Chief Cabinet Secretary Hayashi Yoshimasa, a senior leader in the now-former Kishida faction, likewise drew heavily on the faction’s ranks, with fifteen of twenty endorsements coming from ex-Kishida faction members. Reflecting Hayashi’s long tenure in the House of Councillors, his endorsements are also evenly divided between upper and lower house members. His supporters are relatively junior – with an average service time for lower house members of 4.2 victories, an average age for all endorsers of 56.65, and a median age of 57.5 – but Hayashi also stands out as the only candidate not to have a female lawmaker among his endorsers.
The third candidate heavily reliant on a single faction is Kōno Tarō, perhaps not surprisingly given that faction leader Asō Tarō “blessed” his candidacy without ordering the faction to support him. Nevertheless, all but two of Kōno’s twenty endorsements are from Asō faction members. His endorsers are relatively more senior – an average of 4.53 electoral victories for his fifteen lower house endorsers, an average age of 58.4 for all endorsers, and a median age of 60 – but he did receive endorsements from young first-term lawmakers, including thirty-three-year-old Tsuchida Shin and thirty-five-year-old Eri Arifiya.
Takaichi Sanae also relies predominantly on a single faction, with fifteen endorsements from ex-Abe faction members and the remainder coming from the Nikai (3) and Asō (2) factions. Given that Takaichi left the faction in 2011, however, the strength of her support from ex-Abe faction members may have more to do with ideology – and her relationship with the late Abe Shinzō – than factional affiliation. This dependence also means that her endorsers are relatively more involved in the kickback scandal compared with other candidates. Her support is relatively senior, with an average seniority of 4.54 electoral victories, an average age of 62.55, and a median age of 63. Her support is also heavily male, with only two female endorsers, and heavily reliant on the upper house, with nine of eleven – including chief endorser Nakasone Hirofumi – coming form the House of Councillors.
To some extent, Ishiba Shigeru also relied on his now-defunct faction for endorsements, with seven of his twenty coming from ex-Ishiba faction members. However, he also received seven endorsements from lawmakers with no factional affiliation and another five from Nikai faction members, suggesting more idiosyncratic support within the parliamentary party. His twenty endorsers including two prominent former members of the Democratic Party of Japan, Nagashima Akihisa and Hosono Gōshi. Ishiba’s endorsers especially stand out as the oldest group among the nine candidates. His sixteen lower house endorsers have average seniority of 5.625 election victories; the average age of all twenty endorsers is 63.6 years old, while the median age is 63.

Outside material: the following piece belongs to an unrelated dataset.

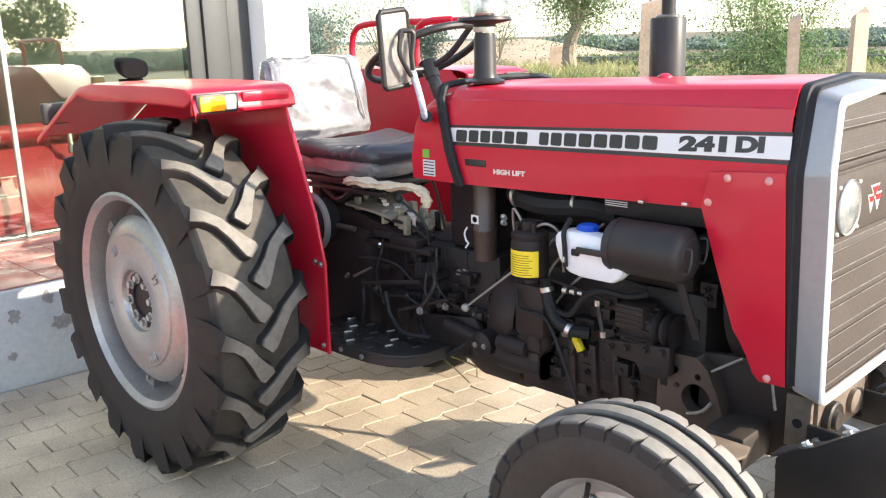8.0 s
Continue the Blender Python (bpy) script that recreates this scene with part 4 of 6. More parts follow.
# big parts on the right of the engine
bm = B()
lathe(bm, [(0.0, 1.472), (0.060, 1.472), (0.067, 1.477), (0.069, 1.488), (0.0695, 1.664), (0.067, 1.676), (0.058, 1.685), (0.045, 1.689), (0.043, 1.695), (0.0, 1.697)], 44, (0, -0.305, 0.940), "x")
can = tp("air_cleaner", bm, BLACK, "black cylindrical air cleaner canister")
can.data.materials[0] = mat("matt_dark_canister", (0.016, 0.0145, 0.0165), (0.022, 0.0185, 0.019), rough=0.5, scale=4, fine=0.05, bump=0.05, dust=DUST, dusty=0.06, spec=0.35)
bm = B()
box(bm, 1.40, 1.50, -0.372, -0.364, 0.918, 0.934, 0.002)
lathe(bm, [(0.0695, 1.486), (0.0712, 1.487), (0.0712, 1.498), (0.0695, 1.499)], 44, (0, -0.305, 0.940), "x")
tp("clamp_band", bm, BLACK, "brown clamp strap", can)
for a in (0.9, 2.6):
    bm = B()
    c = Vector((1.695, -0.305 + 0.05 * math.cos(a), 0.940 + 0.05 * math.sin(a)))
    hose(bm, (c, c + Vector((0.02, 0, 0.0)), c + Vector((0.02, -0.01, -0.05)), c + Vector((0.004, -0.01, -0.055))), 0.003, 8)
    tp("wire_clip", bm, BLACK, "", can)
bm = B()
prism(bm, xz([(1.622, 0.885), (1.645, 0.885), (1.705, 0.725), (1.685, 0.720)], -0.272), (0, 0.008, 0), 0.001)
tp("canister_stay", bm, ENGINE, "", can)
# coolant bottle
bm = B()
sec = []
for y, g in ((-0.352, 0.022), (-0.350, 0.010), (-0.344, 0.0), (-0.305, 0.0), (-0.300, 0.012)):
    pts = []
    for x, z in ((1.318, 0.955), (1.345, 0.968), (1.50, 0.962), (1.53, 0.94), (1.53, 0.875), (1.50, 0.848), (1.40, 0.848), (1.36, 0.856), (1.33, 0.885), (1.314, 0.93)):
        cx, cz = 1.42, 0.91
        pts.append((x + (cx - x) * g * 4, y, z + (cz - z) * g * 4))
    sec.append(pts)
loft(bm, sec, caps=True)
bmesh.ops.bevel(bm, geom=[e for e in bm.edges], offset=0.004, segments=2, affect="EDGES")
tank = tp("coolant_bottle", bm, BOTTLE, "white plastic coolant bottle with blue cap", smooth=60)
bm = B()
lathe(bm, [(0.0, 0.955), (0.024, 0.955), (0.026, 0.959), (0.026, 0.977), (0.022, 0.981), (0.0, 0.981)], 28, (1.390, -0.305, 0), "z")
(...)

The remaining three candidates have more diverse bases of support. Koizumi Shinjirō’s twenty endorsers are more independent – eight are independents and five are from Suga’s group – and relatively more junior, with an average seniority of 4.375 electoral victories for his sixteen endorsers from the House of Representatives. Of these sixteen, eleven have fewer than five victories; Noda Seiko (10 victories) and Yamamoto Yūji (11) both raise the average, as his lower house endorsers have a median of four victories. They are also among the youngest groups, with an average age of 55.45 and a median of 56. He has the third-most female endorsers, with four.
Katō Katsunobu may have the most balanced group of endorsers, reflecting his good relationships with different parts of the party, a conservative who was close with Abe but is also close with Suga and belongs to the mainstream Motegi faction. Six of his endorsers are his Motegi faction colleagues; four are ex-Abe faction; four have had no factional affiliation; four are from the Nikai faction; one is from the Asō faction; and one belonged to the Moriyama faction. This group is not overly senior – average seniority for his twelve lower house endorsers is 4.66 electoral victories – and balanced between old and young, with an average age of 59.75 and a median of 59.5. His endorsements also include five first-term lawmakers, two from the lower house and three from the upper house, and five women, the second-most among the nine candidates.
The most female support is, not surprisingly, for Kamikawa Yōko, who has made her potential to become Japan’s first female prime minister central to her campaign. Seven of her twenty endorsers are women. Her support is relatively more senior: her thirteen lower house endorsers have an average seniority of five elections, the average age of all of her endorsers is 59.7, and the median age is 59. She is also, surprisingly, heavily dependent on the support of Asō faction members, with nine of her twenty endorsements coming from what is now the party’s largest. This highlights a challenge facing Kōno, who cannot in fact count on the support of all of his factional colleagues, but also suggests that Kamikawa could lose out to Hayashi in the competition for ex-Kishida faction members, as she received endorsements from only four compared to Hayashi’s fifteen.
Ultimately, what this data suggests is that while this LDP leadership election is “post-factional,” it is not non-factional. The factions might not be corralling their members or controlling who is running in the race (clearly), but the candidates are still relying on old factional ties for support as they try to build winning coalitions in the campaign. But the fracturing of factional support – for example, the division of the Asō faction between Kōno and Kamikawa, or the distribution of ex-Abe and Nikai faction members across several candidates – suggests that to win candidates will have no choice but to find a way to appeal across the party, whether that appeal is based on gender, age, ideology, or some other feature.